Extracted entries –
────────────────────────────────────────
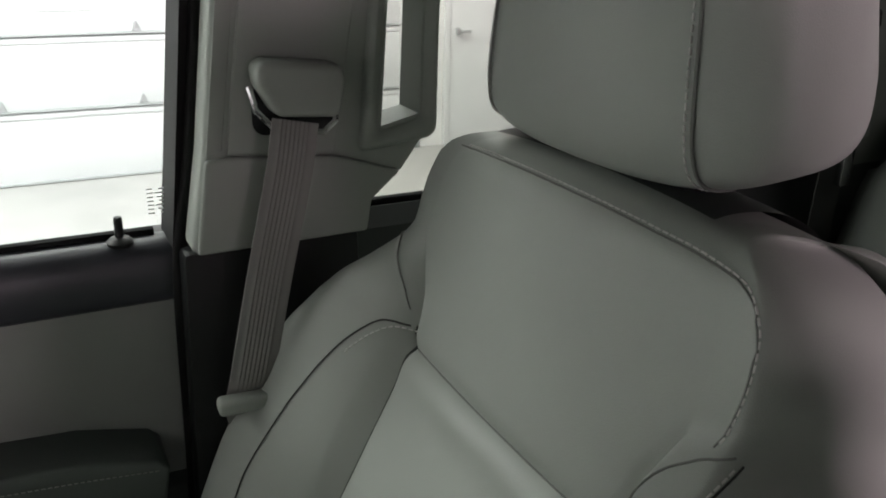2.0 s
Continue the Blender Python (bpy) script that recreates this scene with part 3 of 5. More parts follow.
────────────────────────────────────────
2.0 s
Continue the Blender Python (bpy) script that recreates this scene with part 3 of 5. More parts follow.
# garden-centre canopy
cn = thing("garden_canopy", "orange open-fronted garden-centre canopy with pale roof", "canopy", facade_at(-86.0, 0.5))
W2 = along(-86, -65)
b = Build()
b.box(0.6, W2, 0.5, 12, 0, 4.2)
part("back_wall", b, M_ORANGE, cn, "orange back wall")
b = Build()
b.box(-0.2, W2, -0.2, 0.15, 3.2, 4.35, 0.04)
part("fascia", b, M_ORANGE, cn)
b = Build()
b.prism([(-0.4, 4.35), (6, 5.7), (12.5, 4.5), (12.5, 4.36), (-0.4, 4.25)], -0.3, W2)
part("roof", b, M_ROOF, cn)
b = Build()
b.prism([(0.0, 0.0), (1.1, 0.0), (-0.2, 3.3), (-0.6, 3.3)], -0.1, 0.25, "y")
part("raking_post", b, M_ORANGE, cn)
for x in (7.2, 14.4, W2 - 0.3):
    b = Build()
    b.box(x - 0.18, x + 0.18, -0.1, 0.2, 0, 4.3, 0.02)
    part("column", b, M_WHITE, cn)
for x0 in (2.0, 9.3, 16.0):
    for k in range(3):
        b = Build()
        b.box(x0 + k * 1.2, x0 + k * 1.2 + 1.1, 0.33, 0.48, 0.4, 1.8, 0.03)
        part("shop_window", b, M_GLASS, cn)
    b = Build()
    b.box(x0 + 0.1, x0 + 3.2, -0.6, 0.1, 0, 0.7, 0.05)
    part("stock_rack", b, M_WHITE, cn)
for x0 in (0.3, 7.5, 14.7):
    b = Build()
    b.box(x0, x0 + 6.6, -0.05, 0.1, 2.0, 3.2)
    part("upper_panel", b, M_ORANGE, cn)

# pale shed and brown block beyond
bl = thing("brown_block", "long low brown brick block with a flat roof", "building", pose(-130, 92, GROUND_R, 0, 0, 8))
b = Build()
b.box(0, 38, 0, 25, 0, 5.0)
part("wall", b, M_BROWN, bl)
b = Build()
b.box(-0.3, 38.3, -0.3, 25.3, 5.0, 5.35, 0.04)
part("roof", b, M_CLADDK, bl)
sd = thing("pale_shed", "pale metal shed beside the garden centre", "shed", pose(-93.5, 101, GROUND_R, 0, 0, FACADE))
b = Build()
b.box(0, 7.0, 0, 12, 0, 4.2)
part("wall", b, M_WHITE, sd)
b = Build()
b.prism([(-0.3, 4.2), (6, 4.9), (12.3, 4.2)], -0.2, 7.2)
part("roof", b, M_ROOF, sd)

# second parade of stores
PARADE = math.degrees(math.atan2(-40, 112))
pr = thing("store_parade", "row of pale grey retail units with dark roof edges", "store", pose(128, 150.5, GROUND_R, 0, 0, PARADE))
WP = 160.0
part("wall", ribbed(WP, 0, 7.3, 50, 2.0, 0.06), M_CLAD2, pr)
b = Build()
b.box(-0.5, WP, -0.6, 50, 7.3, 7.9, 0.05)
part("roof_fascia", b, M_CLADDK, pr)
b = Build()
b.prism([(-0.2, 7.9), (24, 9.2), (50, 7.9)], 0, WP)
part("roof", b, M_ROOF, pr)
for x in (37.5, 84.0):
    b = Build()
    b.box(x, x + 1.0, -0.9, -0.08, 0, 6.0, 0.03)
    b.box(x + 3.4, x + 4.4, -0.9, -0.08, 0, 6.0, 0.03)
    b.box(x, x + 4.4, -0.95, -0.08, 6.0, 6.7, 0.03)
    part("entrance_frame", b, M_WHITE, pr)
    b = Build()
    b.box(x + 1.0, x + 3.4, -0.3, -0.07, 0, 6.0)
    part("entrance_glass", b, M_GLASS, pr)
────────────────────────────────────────
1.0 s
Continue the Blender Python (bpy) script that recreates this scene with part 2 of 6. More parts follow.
────────────────────────────────────────
The task – Return only those lines of the records that contain the string "with".

Complete answer –
Continue the Blender Python (bpy) script that recreates this scene with part 3 of 5. More parts follow.
Continue the Blender Python (bpy) script that recreates this scene with part 3 of 5. More parts follow.
cn = thing("garden_canopy", "orange open-fronted garden-centre canopy with pale roof", "canopy", facade_at(-86.0, 0.5))
bl = thing("brown_block", "long low brown brick block with a flat roof", "building", pose(-130, 92, GROUND_R, 0, 0, 8))
pr = thing("store_parade", "row of pale grey retail units with dark roof edges", "store", pose(128, 150.5, GROUND_R, 0, 0, PARADE))
Continue the Blender Python (bpy) script that recreates this scene with part 2 of 6. More parts follow.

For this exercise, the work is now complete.